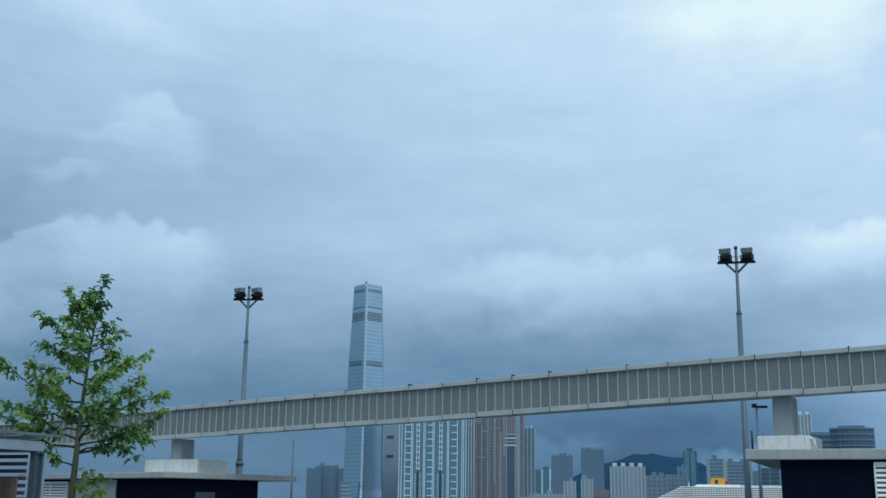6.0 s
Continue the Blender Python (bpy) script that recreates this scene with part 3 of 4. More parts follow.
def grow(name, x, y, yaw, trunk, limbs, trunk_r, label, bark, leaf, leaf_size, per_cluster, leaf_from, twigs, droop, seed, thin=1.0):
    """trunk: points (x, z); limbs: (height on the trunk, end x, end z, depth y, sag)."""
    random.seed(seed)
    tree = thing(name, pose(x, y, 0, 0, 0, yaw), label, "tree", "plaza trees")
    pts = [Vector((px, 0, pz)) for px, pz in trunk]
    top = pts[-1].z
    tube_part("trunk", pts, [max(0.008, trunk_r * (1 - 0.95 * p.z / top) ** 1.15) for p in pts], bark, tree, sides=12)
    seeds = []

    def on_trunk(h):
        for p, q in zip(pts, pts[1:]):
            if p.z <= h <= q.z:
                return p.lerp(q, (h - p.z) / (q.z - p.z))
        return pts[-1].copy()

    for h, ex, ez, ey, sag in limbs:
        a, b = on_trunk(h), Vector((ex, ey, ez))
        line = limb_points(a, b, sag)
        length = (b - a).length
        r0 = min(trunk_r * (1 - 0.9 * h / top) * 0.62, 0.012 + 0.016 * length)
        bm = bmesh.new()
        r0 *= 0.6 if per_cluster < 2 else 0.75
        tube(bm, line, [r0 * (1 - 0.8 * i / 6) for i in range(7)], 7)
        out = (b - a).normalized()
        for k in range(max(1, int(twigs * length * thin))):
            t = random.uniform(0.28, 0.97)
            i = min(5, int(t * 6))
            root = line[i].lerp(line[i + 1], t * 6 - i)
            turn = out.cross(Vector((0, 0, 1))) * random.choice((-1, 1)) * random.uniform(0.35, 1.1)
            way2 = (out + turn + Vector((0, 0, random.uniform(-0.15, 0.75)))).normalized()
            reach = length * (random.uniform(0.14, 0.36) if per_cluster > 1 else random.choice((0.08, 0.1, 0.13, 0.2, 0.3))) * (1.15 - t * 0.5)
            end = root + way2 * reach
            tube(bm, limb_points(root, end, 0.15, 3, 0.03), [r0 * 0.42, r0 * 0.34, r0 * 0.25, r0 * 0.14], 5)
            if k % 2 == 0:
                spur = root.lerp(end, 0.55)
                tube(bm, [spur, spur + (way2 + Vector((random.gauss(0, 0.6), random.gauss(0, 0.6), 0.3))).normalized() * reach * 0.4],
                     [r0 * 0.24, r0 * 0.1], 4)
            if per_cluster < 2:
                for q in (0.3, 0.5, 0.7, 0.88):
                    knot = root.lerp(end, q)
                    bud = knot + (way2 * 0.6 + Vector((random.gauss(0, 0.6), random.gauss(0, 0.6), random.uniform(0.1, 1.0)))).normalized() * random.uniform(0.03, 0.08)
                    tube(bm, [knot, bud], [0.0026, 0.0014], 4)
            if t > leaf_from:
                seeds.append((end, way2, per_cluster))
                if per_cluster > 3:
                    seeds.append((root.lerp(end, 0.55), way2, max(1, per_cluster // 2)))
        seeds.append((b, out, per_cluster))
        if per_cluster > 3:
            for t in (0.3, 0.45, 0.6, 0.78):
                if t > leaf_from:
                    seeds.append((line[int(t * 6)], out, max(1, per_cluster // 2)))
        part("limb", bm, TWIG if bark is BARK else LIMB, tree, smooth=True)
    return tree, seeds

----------

* What you should do *
Produce an exact copy of each line of data, skipping embedded images.

* Complete output *
6.0 s
Continue the Blender Python (bpy) script that recreates this scene with part 3 of 4. More parts follow.
def grow(name, x, y, yaw, trunk, limbs, trunk_r, label, bark, leaf, leaf_size, per_cluster, leaf_from, twigs, droop, seed, thin=1.0):
    """trunk: points (x, z); limbs: (height on the trunk, end x, end z, depth y, sag)."""
    random.seed(seed)
    tree = thing(name, pose(x, y, 0, 0, 0, yaw), label, "tree", "plaza trees")
    pts = [Vector((px, 0, pz)) for px, pz in trunk]
    top = pts[-1].z
    tube_part("trunk", pts, [max(0.008, trunk_r * (1 - 0.95 * p.z / top) ** 1.15) for p in pts], bark, tree, sides=12)
    seeds = []

    def on_trunk(h):
        for p, q in zip(pts, pts[1:]):
            if p.z <= h <= q.z:
                return p.lerp(q, (h - p.z) / (q.z - p.z))
        return pts[-1].copy()

    for h, ex, ez, ey, sag in limbs:
        a, b = on_trunk(h), Vector((ex, ey, ez))
        line = limb_points(a, b, sag)
        length = (b - a).length
        r0 = min(trunk_r * (1 - 0.9 * h / top) * 0.62, 0.012 + 0.016 * length)
        bm = bmesh.new()
        r0 *= 0.6 if per_cluster < 2 else 0.75
        tube(bm, line, [r0 * (1 - 0.8 * i / 6) for i in range(7)], 7)
        out = (b - a).normalized()
        for k in range(max(1, int(twigs * length * thin))):
            t = random.uniform(0.28, 0.97)
            i = min(5, int(t * 6))
            root = line[i].lerp(line[i + 1], t * 6 - i)
            turn = out.cross(Vector((0, 0, 1))) * random.choice((-1, 1)) * random.uniform(0.35, 1.1)
            way2 = (out + turn + Vector((0, 0, random.uniform(-0.15, 0.75)))).normalized()
            reach = length * (random.uniform(0.14, 0.36) if per_cluster > 1 else random.choice((0.08, 0.1, 0.13, 0.2, 0.3))) * (1.15 - t * 0.5)
            end = root + way2 * reach
            tube(bm, limb_points(root, end, 0.15, 3, 0.03), [r0 * 0.42, r0 * 0.34, r0 * 0.25, r0 * 0.14], 5)
            if k % 2 == 0:
                spur = root.lerp(end, 0.55)
                tube(bm, [spur, spur + (way2 + Vector((random.gauss(0, 0.6), random.gauss(0, 0.6), 0.3))).normalized() * reach * 0.4],
                     [r0 * 0.24, r0 * 0.1], 4)
            if per_cluster < 2:
                for q in (0.3, 0.5, 0.7, 0.88):
                    knot = root.lerp(end, q)
                    bud = knot + (way2 * 0.6 + Vector((random.gauss(0, 0.6), random.gauss(0, 0.6), random.uniform(0.1, 1.0)))).normalized() * random.uniform(0.03, 0.08)
                    tube(bm, [knot, bud], [0.0026, 0.0014], 4)
            if t > leaf_from:
                seeds.append((end, way2, per_cluster))
                if per_cluster > 3:
                    seeds.append((root.lerp(end, 0.55), way2, max(1, per_cluster // 2)))
        seeds.append((b, out, per_cluster))
        if per_cluster > 3:
            for t in (0.3, 0.45, 0.6, 0.78):
                if t > leaf_from:
                    seeds.append((line[int(t * 6)], out, max(1, per_cluster // 2)))
        part("limb", bm, TWIG if bark is BARK else LIMB, tree, smooth=True)
    return tree, seeds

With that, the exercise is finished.